In this era, massive amounts of data are routinely collected and warehoused to be analyzed for scientific and industrial goals. Text data are a major constituent of these data treasure troves. However, with the steep increase in the amount and variety of accessible text data, it has become very difficult for a human to meaningfully analyze textual data without the help of automated text machine learning models. Topic models are one such method. They reduce the cost of analyzing large-scale corpora by identifying, in an unsupervised manner, the underlying thematic structure of the corpus. This thematic structure provides a coarse summary of the documents and allows researchers to quickly explore how topics connect with each other and change over time.

The success of automated topical analysis by topic models has led to another interesting area of text analysis: sentiment analysis. Sentiment analysis is the detecting of opinions, feelings, and general sentiments expressed in text. Sentiment analysis gained relevancy through the rise of social media platforms which increased the amount of sentiment-containing text data, such as Yelp reviews, Tweets, and opinion blogs. Efficient and effective sentiment analysis of such corpora will lead to valuable information about political and social discourse. Hence, social scientists have become increasingly interested in identifying and measuring the relationship between topics and associated sentiments to better understand social and political cultures, attitudes, and processes.

In Part 1 of this thesis, we propose a statistical model of text which simultaneously detects both topic and sentiment and allows for the inclusion of document metadata. The proposed model improves upon existing topic-sentiment models in two ways: i) the assumption that topics are associated with a range of sentiments and ii) the ability to use document-level covariates for improved estimation and analysis of the relationship between topics and sentiments. By applying the proposed model to two different datasets, i) a collection of political blogposts and ii) Yelp reviews, we demonstrate how detection of both topic and sentiment with the inclusion of document-level covariates can allow for more informative model summaries as compared to current topic and topic-sentiment models.

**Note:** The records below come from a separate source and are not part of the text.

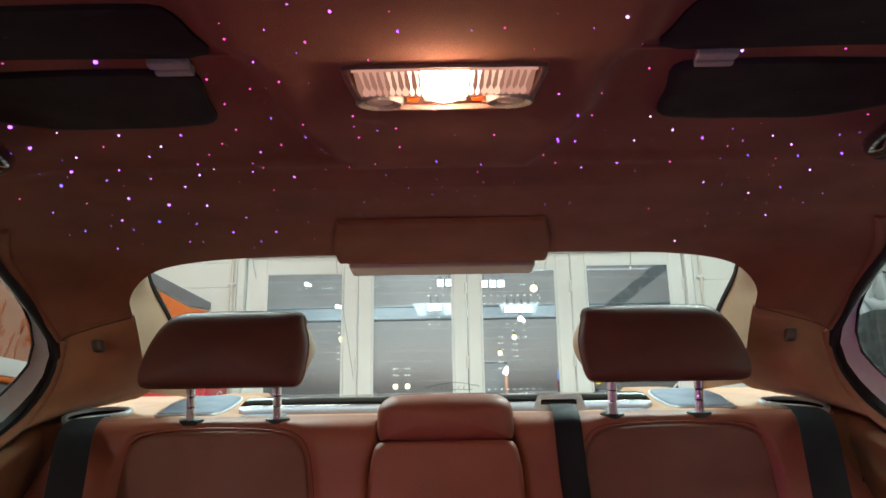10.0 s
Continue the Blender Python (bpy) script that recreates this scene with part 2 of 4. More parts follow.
def tube(bm, pts, radius, sides=8, closed=False, caps=True):
    pts = [Vector(p) for p in pts]
    n, rings = len(pts), []
    up = None
    for i, p in enumerate(pts):
        a = pts[i - 1] if (closed or i > 0) else p
        b = pts[(i + 1) % n] if (closed or i + 1 < n) else p
        d = (b - a).normalized()
        if up is None:
            up = d.orthogonal().normalized()
        up = (up - d * up.dot(d)).normalized()
        side = d.cross(up)
        r = radius[i] if isinstance(radius, (list, tuple)) else radius
        rings.append([bm.verts.new(p + (up * math.cos(2 * math.pi * k / sides) + side * math.sin(2 * math.pi * k / sides)) * r) for k in range(sides)])
    for i in range(n if closed else n - 1):
        a, b = rings[i], rings[(i + 1) % n]
        for k in range(sides):
            bm.faces.new((a[k], a[(k + 1) % sides], b[(k + 1) % sides], b[k]))
    if caps and not closed:
        bm.faces.new(rings[0])
        bm.faces.new(rings[-1][::-1])
    return bm


def step(a, b, x):
    t = np.clip((x - a) / (b - a), 0, 1)
    return t * t * (3 - 2 * t)


def prism(bm, outline, to_low, to_high):
    """A slab between two copies of a flat outline."""
    a = [bm.verts.new(to_low(*p)) for p in outline]
    b = [bm.verts.new(to_high(*p)) for p in outline]
    bm.faces.new(a)
    bm.faces.new(b[::-1])
    for i in range(len(a)):
        j = (i + 1) % len(a)
        bm.faces.new((a[i], a[j], b[j], b[i]))
    return bm


def mirror(pts, side):
    return [(side * p[0], *p[1:]) for p in pts]


# ---- garage -------------------------------------------------------------
WALL_Y = 5.5
setting("floor", boxed((-8, -6, -0.2), (8, 5.8, 0.0)), CONCRETE, "smooth grey concrete workshop floor under the car", "floor", False)
setting("ceiling", boxed((-3.4, -4.6, 3.4), (3.4, 5.7, 3.55)), WHITE_WALL, "white painted flat workshop ceiling with lamps", "ceiling", False)
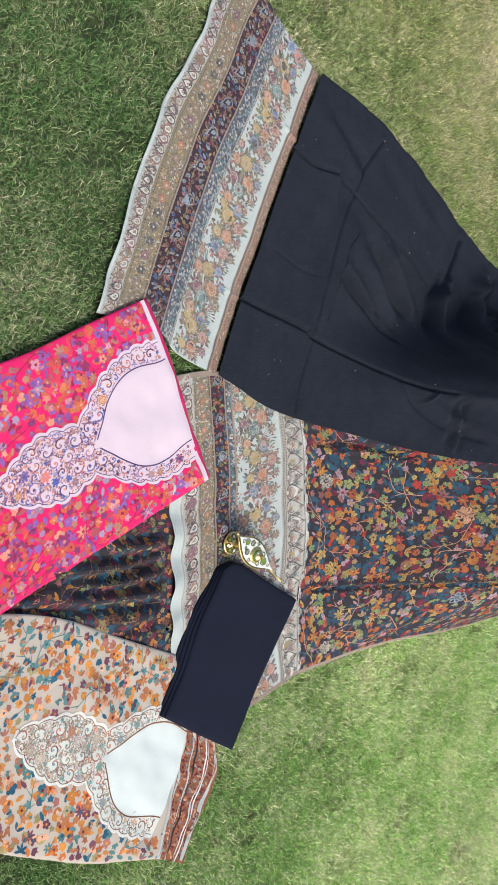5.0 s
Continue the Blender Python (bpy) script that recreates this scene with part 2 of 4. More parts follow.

Topic models are easy to use and interpret; therefore, many variants of topic models have been developed to customize them to various research applications. Evaluation of topic models are thus necessary for appropriate model selection. For this reason, in part II of this thesis, we develop three new metrics which improve upon the existing evaluation approaches by identifying the benefits of topic-sentiment models over topic models.

Our evaluation metrics are based on three important criteria: sentiment prediction accuracy, feature stability, and computation time. Not only is it important to be able to show that one model achieves higher sentiment prediction accuracy over another, but it is also vital to ensure that the features used to generate a prediction are meaningful and stable, and that the algorithm has reasonable computational speed. We will use these three metrics to compare our proposed topic-sentiment model to topic models using a case study in which we aim to predict the partisanship and tone of political TV ads. Moreover, since these metrics are not specific to topic models, we will also provide a comparison of topic models with word2vec and Concise Comparative Summaries (CCS) which, to the best of our knowledge, has not been done before. We demonstrate that although the proposed topic-sentiment model is able to better predict sentiment than topic models, word2vec had the highest prediction accuracy and CCS identified the most stable features for prediction and both models required less computation time.